Granted, by virtue of our capture-replay-decode workflow, the driver is not able to render anything that a previous replay could not, greatly limiting my screenshot opportunities. C’est la vie, je suppose. But hey, trust that seeing multiple triangles with different rendering states drawn in the same frame is quite exciting when you’ve been mashing your head against your keyboard for hours comparing command stream traces that are thousands of lines long.

In total, this work-in-progress brings us much closer to having a real Gallium3D driver, at which point the really fun demos start. (I’m looking at you, es2gears!)


On the shader side, progress continues to be steady. In the course of investigating blending on Midgard, including the truly bizarre “blend shaders” required for nontrivial blend modes, I uncovered a number of new opcodes relating to integers. In particular, the disassembler is now aware of the bitwise operations, which are used in this blend shader. For the compiler, I introduced a few new workarounds, presumably due to hardware errata, whose necessity was uncovered by improvements in the command stream.
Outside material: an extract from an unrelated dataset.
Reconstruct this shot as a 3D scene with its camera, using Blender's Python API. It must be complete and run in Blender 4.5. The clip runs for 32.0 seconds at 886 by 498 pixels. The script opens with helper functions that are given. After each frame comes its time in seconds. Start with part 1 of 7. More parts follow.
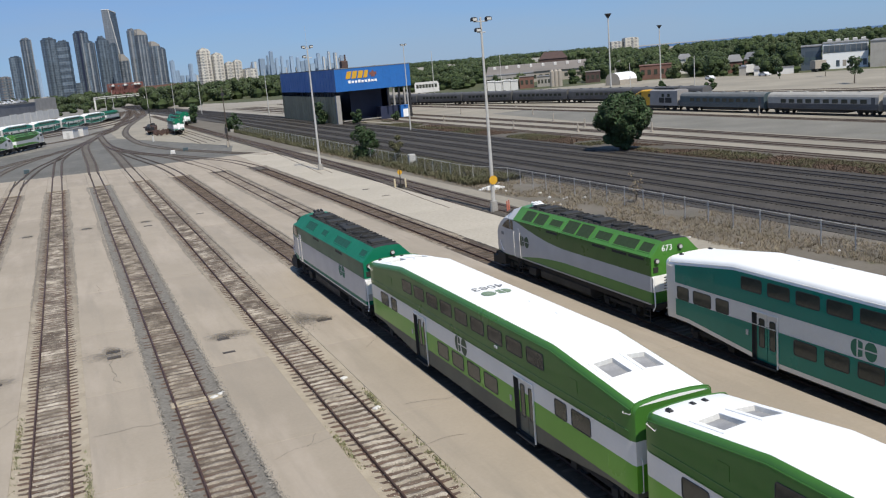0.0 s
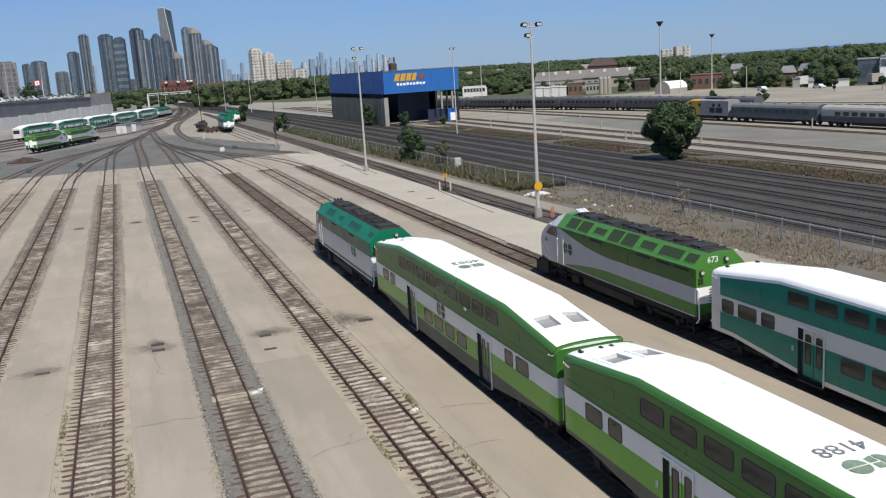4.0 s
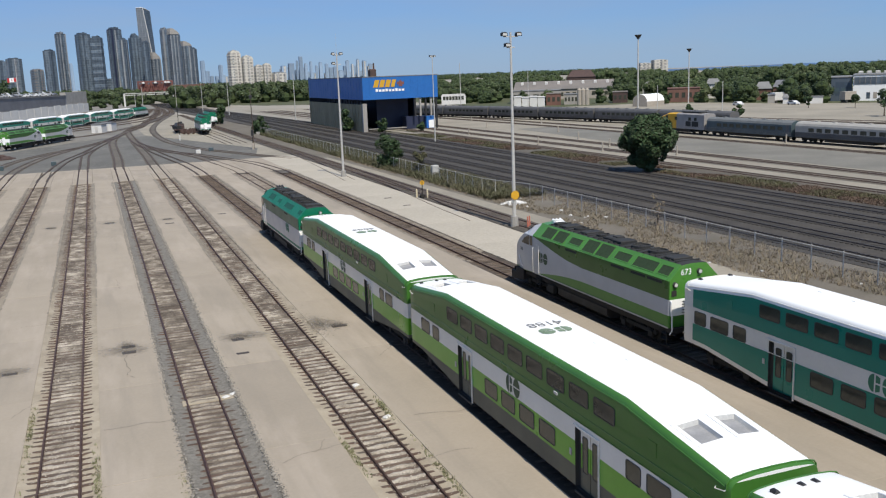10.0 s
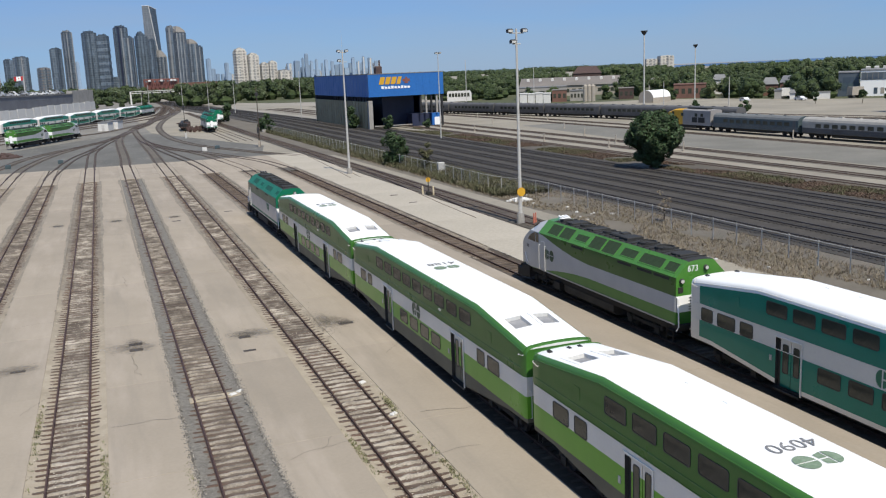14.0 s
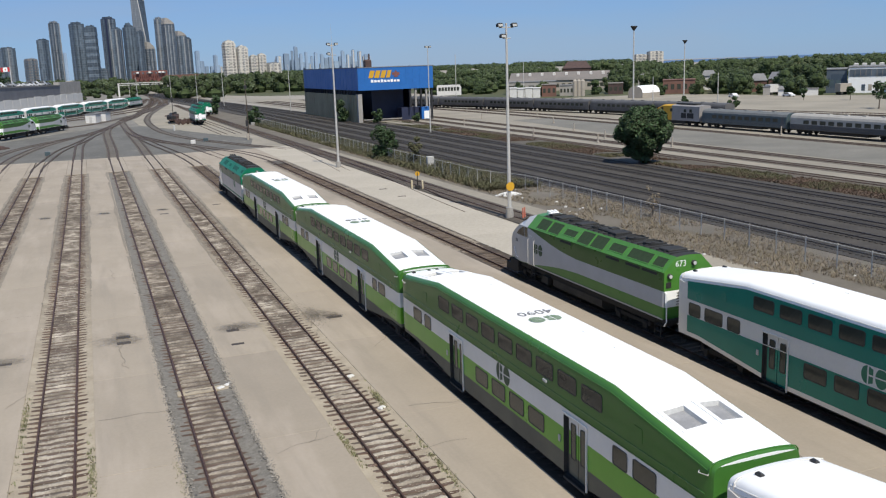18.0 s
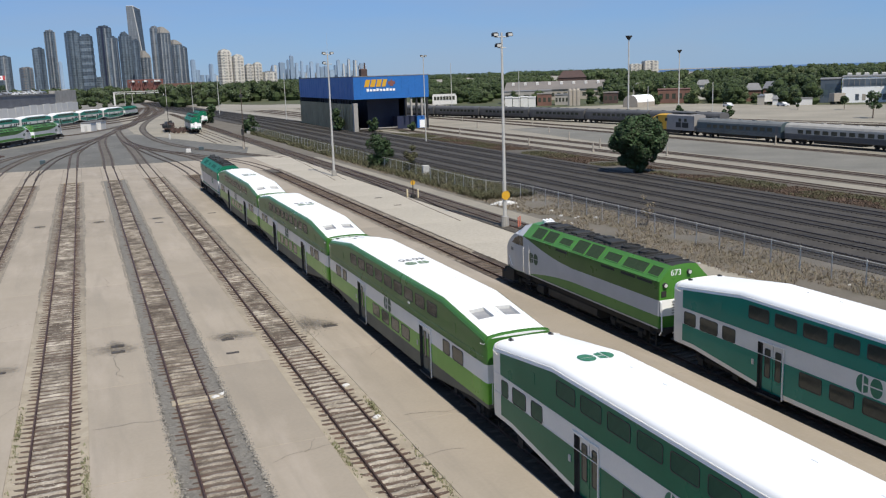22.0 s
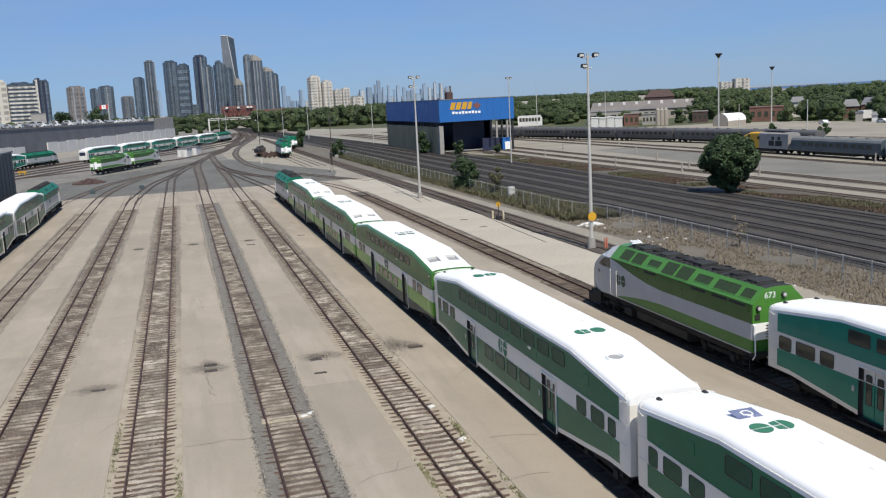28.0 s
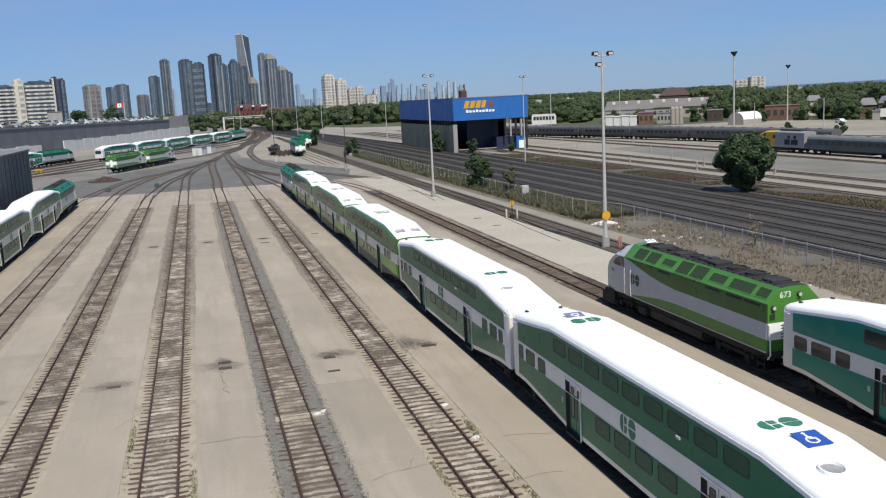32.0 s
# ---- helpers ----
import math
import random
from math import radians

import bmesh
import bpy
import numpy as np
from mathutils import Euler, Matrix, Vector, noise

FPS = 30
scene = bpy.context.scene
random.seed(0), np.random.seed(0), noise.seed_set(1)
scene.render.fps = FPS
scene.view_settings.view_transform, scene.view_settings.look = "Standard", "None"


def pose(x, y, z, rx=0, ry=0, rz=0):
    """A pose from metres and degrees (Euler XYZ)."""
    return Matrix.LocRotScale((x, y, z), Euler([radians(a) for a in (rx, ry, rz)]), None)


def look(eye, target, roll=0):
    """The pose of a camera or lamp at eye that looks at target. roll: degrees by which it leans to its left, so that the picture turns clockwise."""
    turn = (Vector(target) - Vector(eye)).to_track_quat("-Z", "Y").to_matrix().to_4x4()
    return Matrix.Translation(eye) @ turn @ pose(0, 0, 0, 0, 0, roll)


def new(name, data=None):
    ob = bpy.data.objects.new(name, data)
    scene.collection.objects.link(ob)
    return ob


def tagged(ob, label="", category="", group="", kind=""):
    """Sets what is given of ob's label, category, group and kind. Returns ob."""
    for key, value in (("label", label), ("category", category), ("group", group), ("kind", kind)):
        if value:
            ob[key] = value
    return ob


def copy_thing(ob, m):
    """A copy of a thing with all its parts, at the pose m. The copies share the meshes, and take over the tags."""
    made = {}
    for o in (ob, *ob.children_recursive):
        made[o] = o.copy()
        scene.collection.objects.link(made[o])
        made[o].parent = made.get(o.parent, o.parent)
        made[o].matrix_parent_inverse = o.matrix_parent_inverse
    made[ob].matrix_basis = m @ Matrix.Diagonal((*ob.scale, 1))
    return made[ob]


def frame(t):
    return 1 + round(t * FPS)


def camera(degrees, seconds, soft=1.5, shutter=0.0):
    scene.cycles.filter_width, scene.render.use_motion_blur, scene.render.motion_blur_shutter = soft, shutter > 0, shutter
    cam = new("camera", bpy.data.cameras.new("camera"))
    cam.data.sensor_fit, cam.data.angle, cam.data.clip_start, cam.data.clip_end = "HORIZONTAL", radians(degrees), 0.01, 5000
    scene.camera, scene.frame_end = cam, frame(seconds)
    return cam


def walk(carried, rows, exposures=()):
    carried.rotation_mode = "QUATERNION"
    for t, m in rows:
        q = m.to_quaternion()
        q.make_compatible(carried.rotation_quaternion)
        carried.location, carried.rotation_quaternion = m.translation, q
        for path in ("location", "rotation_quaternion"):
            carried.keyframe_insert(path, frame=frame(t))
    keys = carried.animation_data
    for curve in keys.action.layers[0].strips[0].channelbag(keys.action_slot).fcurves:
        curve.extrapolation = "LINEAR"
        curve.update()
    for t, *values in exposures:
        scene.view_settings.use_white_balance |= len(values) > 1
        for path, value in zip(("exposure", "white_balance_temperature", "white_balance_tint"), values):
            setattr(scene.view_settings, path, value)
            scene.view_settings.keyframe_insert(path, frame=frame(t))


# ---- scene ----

For Bifrost shaders, Connor has continued his work decoding the instruction set. Notably, his recent changes enable complete disassembly of simple vertex shaders. In particular, he discovered a space-saving trick involving a nuanced mechanism for encoding certain registers, which disambiguated his previous disassembled shaders. Although he realised this fact earlier on, it’s also worth noting that there are great similarities to Midgard vertex shaders which were uncovered a few weeks ago – good news for when a Bifrost compiler is written! Among other smaller changes, he also introduced support for half-floats (fp16) and half-ints (int16), which implies a new set of instruction opcodes. He has also gathered initial traces of the Bifrost command stream, with an intent of gauging the difficulty in porting the current Midgard driver to Bifrost as well, allowing us to test shaders on the elegant new Gxx chips. In total, understanding of Bifrost progresses well; while Midgard is certainly leading the driver effort, the gap is closing.